Chautauqua residents spent three years researching solutions to speeding on the community’s narrow streets and then lobbied the Town of Niagara-on-the-Lake to implement them.

After much to and fro, the result was a one-year pilot project, launched this month.

It reduced speed limits to 30 km/h from 50 km/h on several streets in the quiet neighbourhood just west of downtown NOTL.

Unfortunately, when town workers installed some of the spanking new signs, they put them up on the wrong streets.

William Street, which leads into Chautauqua, was never part of the pilot project but signs popped up there near Nassau Street over the past week.

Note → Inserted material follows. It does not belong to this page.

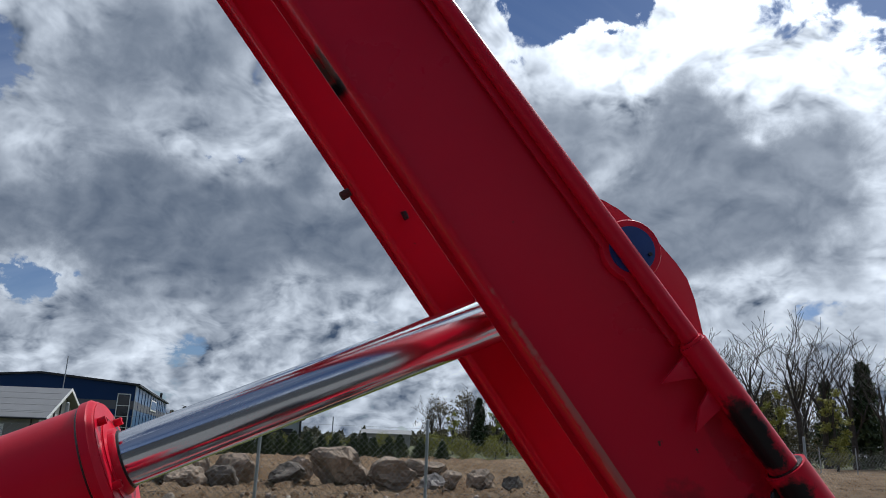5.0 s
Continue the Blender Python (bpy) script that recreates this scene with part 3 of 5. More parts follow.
    # side box by the near beam
    sb = part("side_box", box(-0.9, 0.464, 0.98, 1.452, 0.45, 1.200, 0.012, 3), RED, trailer)
    for x in (0.17, 0.26):
        part("spring_clip", tube(bent([(x, 1.448, 1.198), (x + 0.01, 1.460, 1.208), (x + 0.018, 1.470, 1.211), (x + 0.022, 1.478, 1.204)], 4), 0.0028, 6), RED, sb)
    # side marker
    mk = part("side_marker", sloped(box(0.642, 0.726, 1.474, 1.488, 1.127, 1.163, 0.0025)), LENS, trailer, "amber side marker lens")
    part("reflector", sloped(box(0.646, 0.723, 1.4725, 1.4745, 1.130, 1.145, 0.0008)), LENS_LOW, mk)
    part("marker_rim", sloped(box(0.639, 0.729, 1.482, 1.4885, 1.124, 1.166, 0.002)), GUARD, mk)
    # small marks on the beam
    for x, z in ((1.16, 1.07), (1.33, 1.045), (1.48, 1.09), (0.86, 1.10), (0.52, 1.06)):
        part("paint_chip", sloped(box(x, x + 0.006, 1.4858, 1.4875, z, z + 0.005, 0.001)), RUST, trailer)


def rock_mesh(r, seed, detail=3, stretch=(1, 1, 1), rough=0.32):
    """A broken stone: a ball cut by a few planes and roughened."""
    rng = random.Random(seed)
    bm = bmesh.new()
    bmesh.ops.create_icosphere(bm, subdivisions=detail, radius=1.0)
    cuts = [(Vector((rng.gauss(0, 1), rng.gauss(0, 1), rng.gauss(0, 1))).normalized(), rng.uniform(0.40, 0.80)) for _ in range(13)]
    shift = Vector((rng.uniform(-9, 9), rng.uniform(-9, 9), seed))
    for v in bm.verts:
        c = v.co.copy()
        for n, d in cuts:
            over = c.dot(n) - d
            if over > 0:
                c -= n * over * 0.97
        c += v.co * (rough * (noise.fractal(c * 1.3 + shift, 0.8, 2.1, 4) * 0.4 + noise.fractal(c * 6.0 + shift, 0.7, 2.1, 3) * 0.07))
        v.co = (c.x * r * stretch[0], c.y * r * stretch[1], c.z * r * stretch[2])
    return bm


STICKER = plain("cream_sticker", (0.75, 0.52, 0.20), 0.4, 0, 0.05, 20)
HOSE_RED = plain("painted_hose", (0.30, 0.008, 0.016), 0.5, 0, 0.25, 12)


def stained_red(name, stains):
    """Red enamel with oil, soot and bare patches: rows of s, n, y on the arm, their half-sizes, colour and strength."""
    p = Paint(name, 0.36, 0, 0.22)
    c = p.mix(p.ramp(p.noise(2.2), 0.3, 0.7), shade(RED_C, 0.9), (0.62, 0.008, 0.031))
    c = p.mix(p.ramp(p.noise(55, 3), 0.755, 0.775), c, (0.09, 0.035, 0.03))

    def along(way, off):
        n = p.nt.nodes.new("ShaderNodeVectorMath")
        n.operation = "DOT_PRODUCT"
        p.nt.links.new(p.tc.outputs["Object"], n.inputs[0])
        n.inputs[1].default_value = way
        return p.calc("SUBTRACT", n.outputs["Value"], off)

    s, n, y = along(ARM_U, ARM_O.dot(ARM_U)), along(ARM_N, ARM_O.dot(ARM_N)), p.axis(1)
    rag = p.calc("MULTIPLY", p.calc("SUBTRACT", p.noise(38, 8, 0.68), 0.5), 2.6)
    for s0, n0, y0, ls, ln, ly, col, strong in stains:
        d = 0.0
        for v, v0, l in ((s, s0, ls), (n, n0, ln), (y, y0, ly)):
            q = p.calc("DIVIDE", p.calc("SUBTRACT", v, v0), l)
            d = p.calc("ADD", p.calc("MULTIPLY", q, q), d)
        mask = p.ramp(p.calc("ADD", p.calc("SUBTRACT", 1.0, d), rag), 0.0, 0.5, 0.0, strong)
        c = p.mix(mask, c, col)
    p.colour(c)
    p.rough(p.ramp(p.noise(4, 6), 0.3, 0.75, 0.25, 0.44))
    p.bump(p.noise(30, 4), 0.04)
    return p.mat


SOOT, FILM, BARE_C, RUSTY = (0.012, 0.010, 0.010), (0.11, 0.012, 0.016), (0.10, 0.07, 0.05), (0.17, 0.055, 0.03)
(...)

And Nassau Street from near Johnson south to Lakeshore Road also was not supposed to be included.

Nor was Lansdowne Avenue.

When a reporter from The Lake Report noticed the signs in the area outside Chautauqua and heard from residents wondering what was going on, we checked with the town.

Sure enough, someone misread or misinterpreted council’s intentions.

“Staff can confirm that an error was made and that signage is being corrected this afternoon,” town spokesperson Marah Minor said Tuesday.

 “The corrected signing will reflect the actual approved motion (of council) along with the notice that was provided to the public,” she said.

“We apologize to the community for this error and appreciate those who have brought it to our attention so that it could be quickly remedied.”

For the record, the roads affected by the speed reduction include Addison Avenue, Circle Street, Dixie Avenue, Froebel Avenue, Luther Avenue, Niagara Boulevard from Palatine Place to Vincent Avenue, Oak Drive, Palatine Place from Circle Street to the dead-end, Shakespeare Avenue, Vincent Avenue, Wesley Avenue, Wilberforce Avenue and Wyckliffe Avenue.

Residents near where the signs were erroneously installed, didn’t seem to mind the change. They just were puzzled when the signs popped up unexpectedly.

“If it means people drive a little slower, then I’m all for it,” one woman commented.

“It’s mainly residents who speed here, anyway. Visitors are too busy taking in the sites to speed.”